Sydney Sage is an Alchemist, one of a group of humans who dabble in magic and serve to bridge the worlds of humans and vampires. They protect vampire secrets—and human lives.
Sydney would love to go to college, but instead, she’s been sent into hiding at a posh boarding school in Palm Springs, California–tasked with protecting Moroi princess Jill Dragomir from assassins who want to throw the Moroi court into civil war. Formerly in disgrace, Sydney is now praised for her loyalty and obedience, and held up as the model of an exemplary Alchemist.
But the closer she grows to Jill, Eddie, and especially Adrian, the more she finds herself questioning her age–old Alchemist beliefs, her idea of family, and the sense of what it means to truly belong. Her world becomes even more complicated when magical experiments show Sydney may hold the key to prevent becoming Strigoi—the fiercest vampires, the ones who don’t die. But it’s her fear of being just that—special, magical, powerful—that scares her more than anything. Equally daunting is her new romance with Brayden, a cute, brainy guy who seems to be her match in every way. Yet, as perfect as he seems, Sydney finds herself being drawn to someone else—someone forbidden to her.
When a shocking secret threatens to tear the vampire world apart, Sydney’s loyalties are suddenly tested more than ever before. She wonders how she's supposed to strike a balance between the principles and dogmas she's been taught, and what her instincts are now telling her.

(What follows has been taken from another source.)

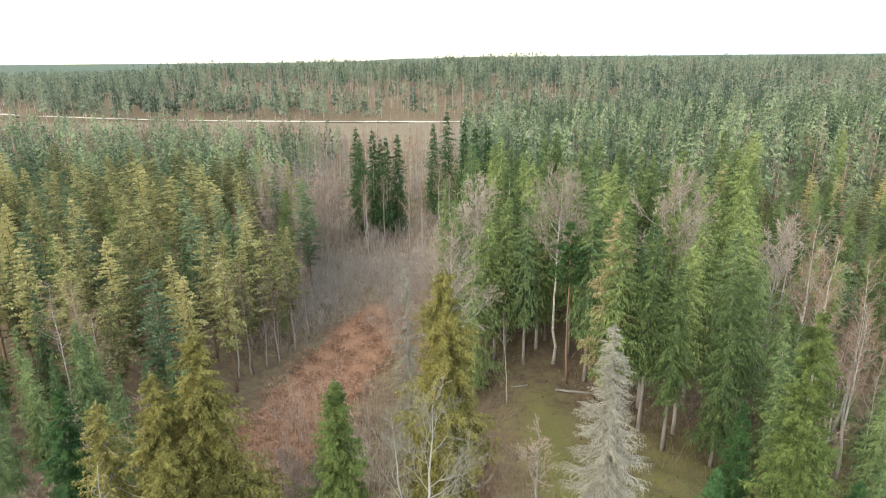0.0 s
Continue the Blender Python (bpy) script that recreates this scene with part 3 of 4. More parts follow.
def mask(name, values, me=None):
    at = (me or ground_me).attributes.new(name, "FLOAT", "POINT")
    at.data.foreach_set("value", np.ascontiguousarray(np.clip(values, 0, 1), np.float32))


def lawn_masks(x, y, d, me):
    """Greener rim, darker right side, worn ground, wheel tracks and bare soil of the lawn."""
    mask("rim", np.exp(-((d + 0.85) / 0.9) ** 2) * 0.72 * step01(-x, -4, 3) * step01(y, 14, 22), me)
    # tone deepens towards the right and the far side
    mask("right_dark", 0.62 * step01(x, 8, 19) * step01(y, 21, 34), me)
    mask("worn", 1.05 * np.exp(-((x - 3.9 - 0.34 * (y - 13)) / 2.3) ** 2) * (0.35 + 0.65 * step01(27 - y, 0, 11)) * step01(33 - y, 0, 8) + 0.32 * step01(24 - y, 0, 10) + 0.35 * np.exp(-((x - 11.5) ** 2 + (y - 25) ** 2) / 30), me)
    track = np.zeros(len(x))
    for x0 in (6.9, 7.9, 9.2, 10.1, 11.3):
        track = np.maximum(track, 0.6 * np.exp(-((x - x0 - 0.16 * (y - 16)) / 0.3) ** 2) * step01(y, 11, 15) * step01(31 - y, 0, 6))
    mask("track", track, me)
    soil = np.zeros(len(x))
    for px, py, pr in PATCHES:
        pr *= 1.12
        soil = np.maximum(soil, 0.72 * np.exp(-(((x - px) / (pr * 1.15)) ** 2 + ((y - py) / (pr * 1.3)) ** 2)))
    for px, py, pr in MOLES + SMALL_MOLES:
        soil = np.maximum(soil, 0.50 * np.exp(-(((x - px) / (pr * 1.35)) ** 2 + ((y - py) / (pr * 1.35)) ** 2)))
    mask("soil", soil, me)


mask("lawn", 0.5 - gd / 1.6)
lawn_masks(fx, fy, gd, ground_me)
strip = step01(9.5 - np.abs(fx + 13 + 0.25 * (118 - np.clip(fy, 50, 150))), 0, 5)
mask("moss", 0.95 * np.exp(-((fx - 13.5) / 4.5) ** 2) * step01(fy, 48, 53) * step01(90 - fy, 0, 20) + 0.72 * step01(fx, 14, 24) * step01(fy, 24, 38) * step01(80 - fy, 0, 15) + 0.6 * step01(gd, 1.6, 3.2) * step01(15 - gd, 0, 6) * step01(fx, 15, 23) + 0.3 * step01(fy, 70, 90) * step01(fx, 0, 10) * step01(160 - fy, 0, 50))
mask("rust", 0.85 * strip * step01(fy, 48, 60) * step01(150 - fy, 0, 40))
mask("canopy", step01(fy, 950, 1200))
mask("field", step01(fy, 338, 350) * step01(525 - fy, 0, 15) * step01(40 - fx, 0, 15) + step01(fy, 760, 775) * step01(905 - fy, 0, 20) * step01(-fx, 400, 415) * step01(fx, -590, -570))
tagged(new("ground", ground_me), "hilltop lawn falling to wooded valley floor and fields", "ground", kind="structure")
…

Should she trust the Alchemists—or her heart?
It’s not often that I like a sequel. They tend to be cursed and The Golden Lily by Richell Mead is book two of the second series set in the Vampire Academy world. Luckily Mead knew what she was doing and wrote an amazing novel. Not only does it make a great continuation of the series story, but it has a plotline that stands on its own two feet. In fact the style in which Richell Mead gives us the recap of book one is devilishly ingenious. She writes a wonderfully creepy opening scene that both explains what had happened in the first book and gets the reader hungry for whatever could be the next mysterious adventure.
She’s no slouch in the character development either. In the first book Sidney pretends to be older sister to Jill and Eddie while working her Alchemist butt off to protect them and Adrian from being found out. With the newest book, not only does the charade continue, but they’re also beginning to feel like a family. This of course creates a great moral dilemma for Sydney’s Alchemist beliefs. We also get two new characters, Angeline and Brayden. For those who followed the Vampire Academy series till its end, you may remember Angeline from when Rose and Dimitri were on the run. Angeline adds a fish out of water comedic relief at the beginning, no doubt from being plucked from her caveman type of living, but by the end she’d as rough and tough as Eddie is. Brayden is welcomed as well. He’s a brainy human that seems to be the only one who can keep up with Sydney. The two hit it off quiet well and he becomes her first ever love interest.
If there is a flaw to the novel, it’s the time it takes for me to get into the new story. I only say this because I’m more of a plot type of reader. In general the plot of a novel should be seen within the first 25 to 50 pages. With The Golden Lily, I was well into 100 pages before I even had an inkling of what it could be. It’s not a huge issue, but it could deter a new reader to the series from picking it up.
Even with this subjective blemish, the novel was excellent and I am so looking forward to the third book. I have my hopes about what comes next for Sidney and her vampire family. How about you?